Prof Simone Stumpf she/her

Photo of Prof Simone Stumpf
Making sure that people can use AI to benefit their lives and society

Professor of Responsible and Interactive AI

School of Computing Science
Research interests:
Responsible AI, Explainable AI, AI fairness, Participatory AI auditing, Human-centric AI testing and evaluation, Interactive AI, Human-in-the-loop learning
Research fields:
Responsible AI, Explainable AI, AI fairness, Participatory AI auditing, Human-centric AI testing and evaluation, Interactive AI, Human-in-the-loop learning
Why do you want to join the DiveIn community?
My work is by nature interdisciplinary, combining technical and human-centred aspects. I have a strong focus on technologies that affect people's lives.
Personal profile:

I have a long-standing research focus on end-user interactions with AI systems. My research includes self-management systems for people living with long-term conditions, developing teachable AI systems for people who don’t have a technical background to solve their everyday tasks, and investigating Responsible AI development, including AI fairness, through direct involvement of end-users or decision subjects in data collection, model building and testing/evaluation of AI. My work has shaped Explainable AI (XAI) through the Explanatory Debugging approach for interactive machine learning, providing design principles to enable better human-computer interaction and investigating the effects of greater transparency. The prime aim of my research is to empower ordinary people to be involved in building and to use safe and trustworthy AI.
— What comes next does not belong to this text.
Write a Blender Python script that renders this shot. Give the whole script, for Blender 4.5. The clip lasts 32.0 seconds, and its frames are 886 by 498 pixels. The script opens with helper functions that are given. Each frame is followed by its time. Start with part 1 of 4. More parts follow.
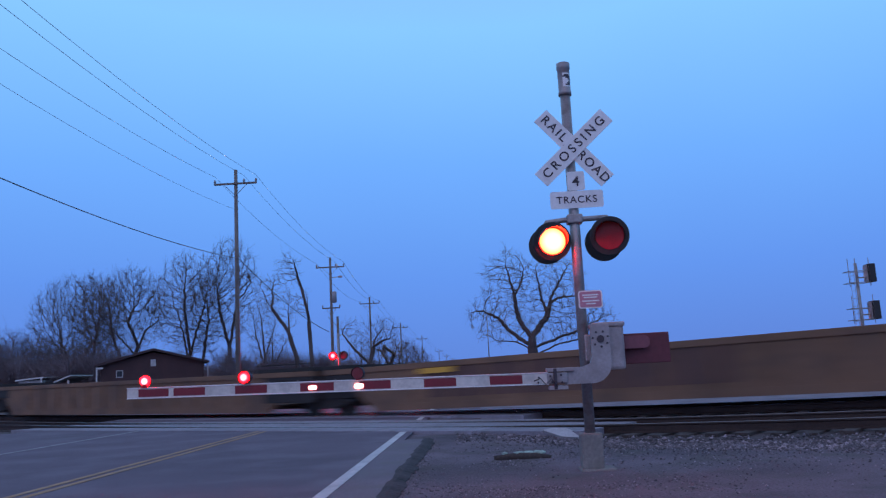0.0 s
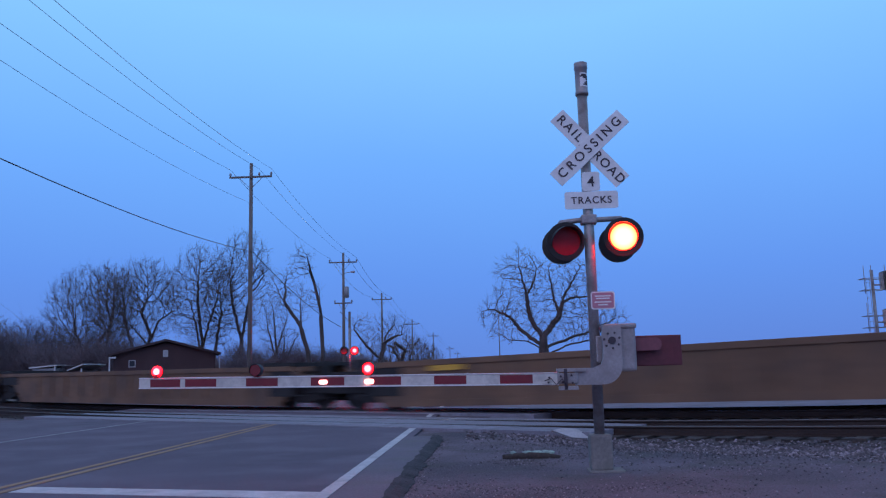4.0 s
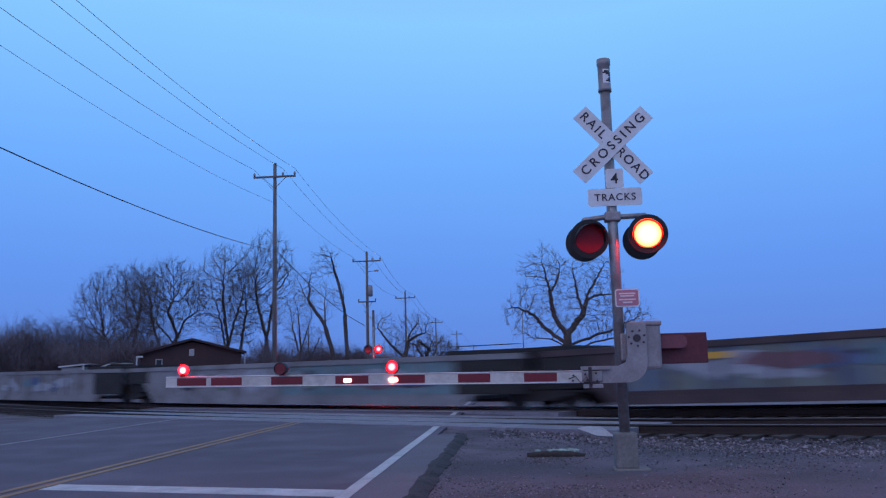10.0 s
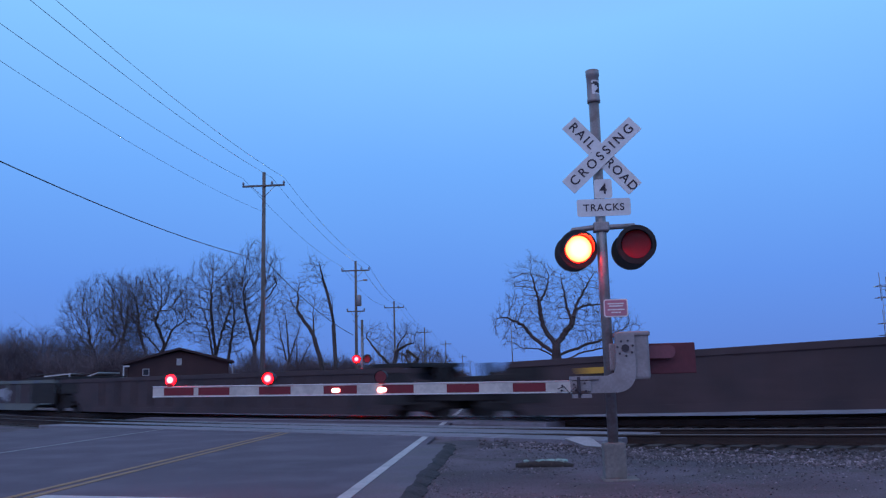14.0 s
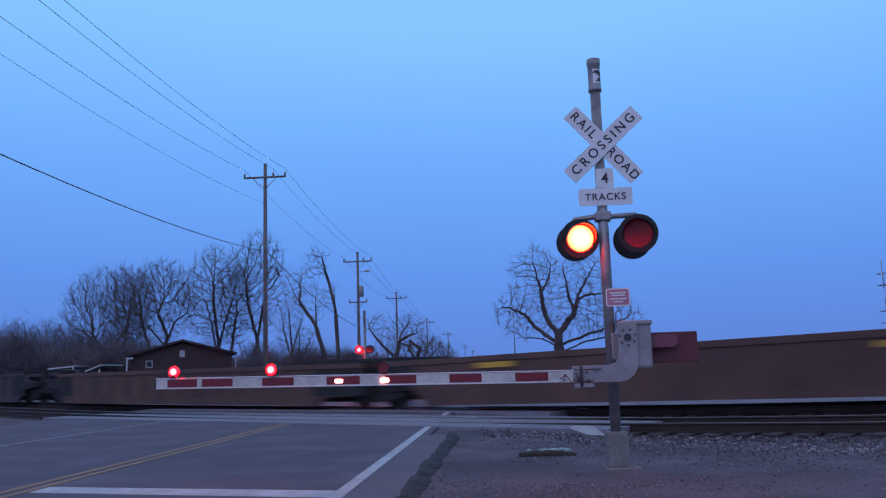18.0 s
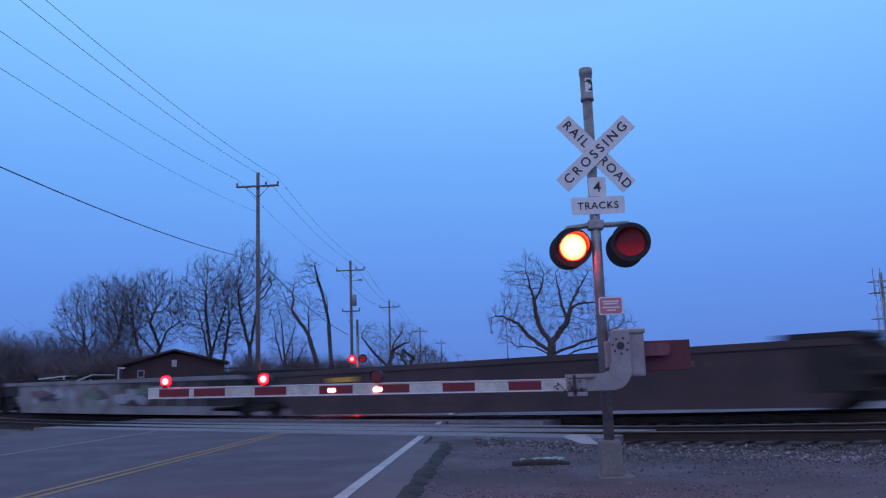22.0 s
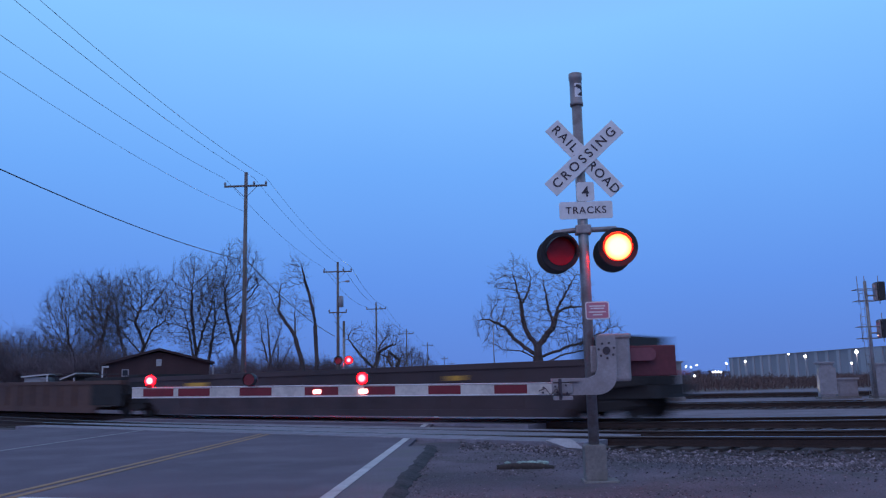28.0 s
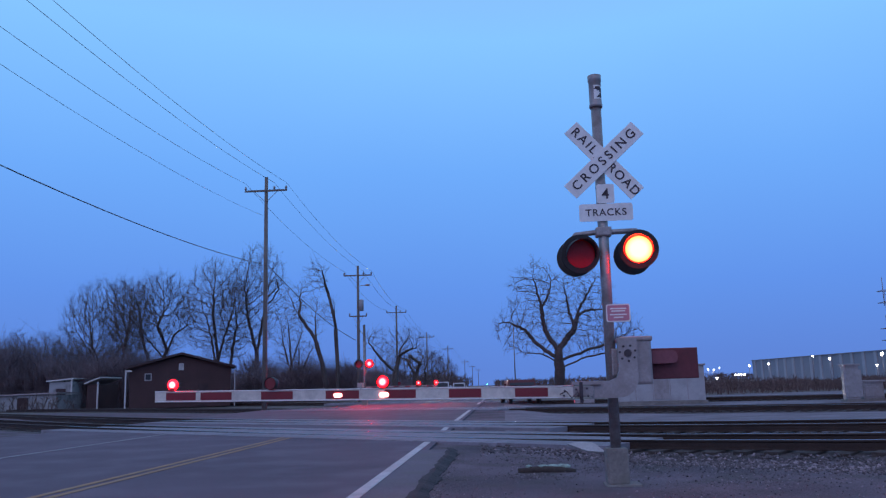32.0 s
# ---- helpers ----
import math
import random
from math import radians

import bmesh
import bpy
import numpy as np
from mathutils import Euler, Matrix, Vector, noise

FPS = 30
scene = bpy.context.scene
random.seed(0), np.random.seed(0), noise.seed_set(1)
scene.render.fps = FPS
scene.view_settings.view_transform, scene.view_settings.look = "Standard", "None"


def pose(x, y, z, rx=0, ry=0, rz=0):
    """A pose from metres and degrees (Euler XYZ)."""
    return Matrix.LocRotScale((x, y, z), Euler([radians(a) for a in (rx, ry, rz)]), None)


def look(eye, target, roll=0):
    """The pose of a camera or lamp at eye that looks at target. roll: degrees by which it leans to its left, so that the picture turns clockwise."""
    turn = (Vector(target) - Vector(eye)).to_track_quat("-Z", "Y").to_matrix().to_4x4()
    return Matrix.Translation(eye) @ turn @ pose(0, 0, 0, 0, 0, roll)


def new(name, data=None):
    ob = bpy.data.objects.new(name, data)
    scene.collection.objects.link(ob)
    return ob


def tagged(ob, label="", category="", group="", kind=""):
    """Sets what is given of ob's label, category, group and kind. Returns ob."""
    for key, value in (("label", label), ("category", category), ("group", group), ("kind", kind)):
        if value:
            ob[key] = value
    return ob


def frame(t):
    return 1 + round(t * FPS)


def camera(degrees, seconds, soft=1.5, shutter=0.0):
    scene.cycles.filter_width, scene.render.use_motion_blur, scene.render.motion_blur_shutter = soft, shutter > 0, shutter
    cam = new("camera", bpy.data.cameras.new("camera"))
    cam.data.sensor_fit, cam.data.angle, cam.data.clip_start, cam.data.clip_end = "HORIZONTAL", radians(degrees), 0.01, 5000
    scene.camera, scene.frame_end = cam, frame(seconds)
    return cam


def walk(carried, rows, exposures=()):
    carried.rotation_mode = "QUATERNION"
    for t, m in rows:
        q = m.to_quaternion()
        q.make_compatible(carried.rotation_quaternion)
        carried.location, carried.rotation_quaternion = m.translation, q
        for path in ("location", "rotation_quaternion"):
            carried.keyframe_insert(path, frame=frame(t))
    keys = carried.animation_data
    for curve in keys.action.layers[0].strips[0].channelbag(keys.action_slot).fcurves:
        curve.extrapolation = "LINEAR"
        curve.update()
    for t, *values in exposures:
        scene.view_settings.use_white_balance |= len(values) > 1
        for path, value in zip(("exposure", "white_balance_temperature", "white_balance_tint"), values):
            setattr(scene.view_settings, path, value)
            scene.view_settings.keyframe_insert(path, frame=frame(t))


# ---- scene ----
SHUTTER = 0.8
cam = camera(56.2, 32.0, 1.25, SHUTTER)
EYE = (0.0, 0.0, 1.2)
# seconds, yaw, pitch, roll of the camera, held by hand on one spot
ROWS = [
    (0, 2.41, 8.63, 2.86), (0.5, 1.98, 8.72, 3.01), (1, 2.28, 8.87, 2.81), (1.5, 2.57, 8.96, 3.03), (2, 2.80, 8.70, 2.50),
    (2.5, 3.02, 8.50, 0.51), (3, 3.51, 9.04, 1.01), (3.5, 3.21, 8.50, 1.23), (5.5, 3.39, 8.49, 1.94), (6, 3.55, 8.39, 1.77),
    (6.5, 4.11, 8.07, 1.70), (7, 4.59, 8.24, 1.80), (7.5, 4.60, 8.20, 2.17), (8, 4.32, 8.19, 2.42), (8.5, 4.78, 8.27, 2.03),
    (9, 5.12, 8.43, 1.60), (9.5, 4.87, 8.44, 1.53), (10, 4.75, 8.41, 1.58), (10.5, 5.11, 8.57, 2.31), (11, 5.45, 8.35, 2.38),
    (11.5, 5.23, 8.70, 2.05), (12, 4.80, 8.53, 2.38), (12.5, 4.09, 8.93, 1.76), (13, 4.13, 9.05, 1.48), (13.5, 3.84, 8.80, 1.61),
    (14, 3.98, 9.06, 1.52), (14.5, 4.04, 9.07, 1.68), (16.5, 3.41, 8.72, 1.98), (17, 3.58, 8.84, 1.70), (17.5, 3.89, 8.56, 1.68),
    (18, 4.16, 8.40, 1.87), (18.5, 3.94, 8.62, 1.88), (19, 3.98, 8.90, 1.78), (19.5, 3.98, 9.20, 1.98), (20, 3.65, 9.00, 2.41),
    (20.5, 3.69, 8.86, 2.65), (21, 3.79, 8.74, 2.14), (21.5, 3.77, 8.99, 1.94), (22, 3.69, 8.99, 2.01), (22.5, 3.67, 9.11, 2.04),
    (23, 3.55, 8.91, 1.85), (23.5, 3.21, 8.98, 1.88), (24, 3.27, 8.78, 1.93), (24.5, 3.29, 8.94, 1.75), (26.5, 3.66, 9.12, 1.33),
    (27, 2.89, 9.00, 1.50), (27.5, 2.66, 9.22, 1.49), (28, 2.73, 9.14, 1.36), (28.5, 3.05, 8.98, 1.49), (29, 3.85, 8.53, 1.41),
    (29.5, 4.39, 8.46, 1.13), (30, 4.35, 8.47, 0.95), (30.5, 4.77, 8.73, 1.08), (31, 4.37, 8.88, 1.39), (31.5, 4.15, 9.04, 1.45),
    (32, 4.13, 9.40, 1.50),
]
walk(cam, [(t, pose(*EYE, 90 + pitch, roll, yaw)) for t, yaw, pitch, roll in ROWS],
     exposures=[(0, 0.10), (9, 0.09), (15, 0.06), (21, 0.04), (32, 0.03)])

# ---- world and light ----
world = bpy.data.worlds.new("dusk_sky")
scene.world = world
world.use_nodes = True
wn, wl = world.node_tree.nodes, world.node_tree.links
wn.clear()
w_out, w_bg = wn.new("ShaderNodeOutputWorld"), wn.new("ShaderNodeBackground")
w_tc, w_sep, w_ramp = wn.new("ShaderNodeTexCoord"), wn.new("ShaderNodeSeparateXYZ"), wn.new("ShaderNodeValToRGB")
w_noise, w_add = wn.new("ShaderNodeTexNoise"), wn.new("ShaderNodeMath")
w_noise.inputs["Scale"].default_value = 1.6
w_noise.inputs["Detail"].default_value = 3.0
w_add.operation = "MULTIPLY_ADD"
w_add.inputs[1].default_value = 0.09
wl.new(w_tc.outputs["Generated"], w_sep.inputs[0])
wl.new(w_tc.outputs["Generated"], w_noise.inputs["Vector"])
wl.new(w_noise.outputs["Fac"], w_add.inputs[0])
wl.new(w_sep.outputs["Z"], w_add.inputs[2])
wl.new(w_add.outputs[0], w_ramp.inputs["Fac"])
wl.new(w_ramp.outputs["Color"], w_bg.inputs["Color"])
wl.new(w_bg.outputs[0], w_out.inputs["Surface"])
stops = [(0.0, (0.116, 0.215, 0.61)), (0.07, (0.112, 0.236, 0.69)), (0.16, (0.120, 0.292, 0.82)), (0.30, (0.156, 0.405, 0.95)),
         (0.46, (0.235, 0.555, 1.03)), (0.62, (0.265, 0.46, 0.84)), (1.0, (0.312, 0.345, 0.61))]
while len(w_ramp.color_ramp.elements) < len(stops):
    w_ramp.color_ramp.elements.new(0.5)
for el, (at, rgb) in zip(w_ramp.color_ramp.elements, stops):
    el.position, el.color = at, (*rgb, 1)
w_bg.inputs["Strength"].default_value = 1.0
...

I have several PhD students already who are working or have worked in these areas. For example, I already supervise PhD students in the following areas: XAI for a healthcare model based on video data; AI fairness in healthcare predictions with respect to race; eliciting fairness notions of AI systems from end-users; and building explainable models for fibromyalgia management. I am interested in bringing various perspectives together that focus on building technology that is human-centric, with a strong focus on empirical experiments and user studies. My approach is very hands-on initially by teaching students a research process that they adopt as they become independent researchers in their own right. I have a wealth of experience supervising PhD students, with many of them choosing to stay within an academic career after graduation.

A large proportion of my PhD students are women and not from a British White background. I have a strong commitment to EDI, based on my own minority background.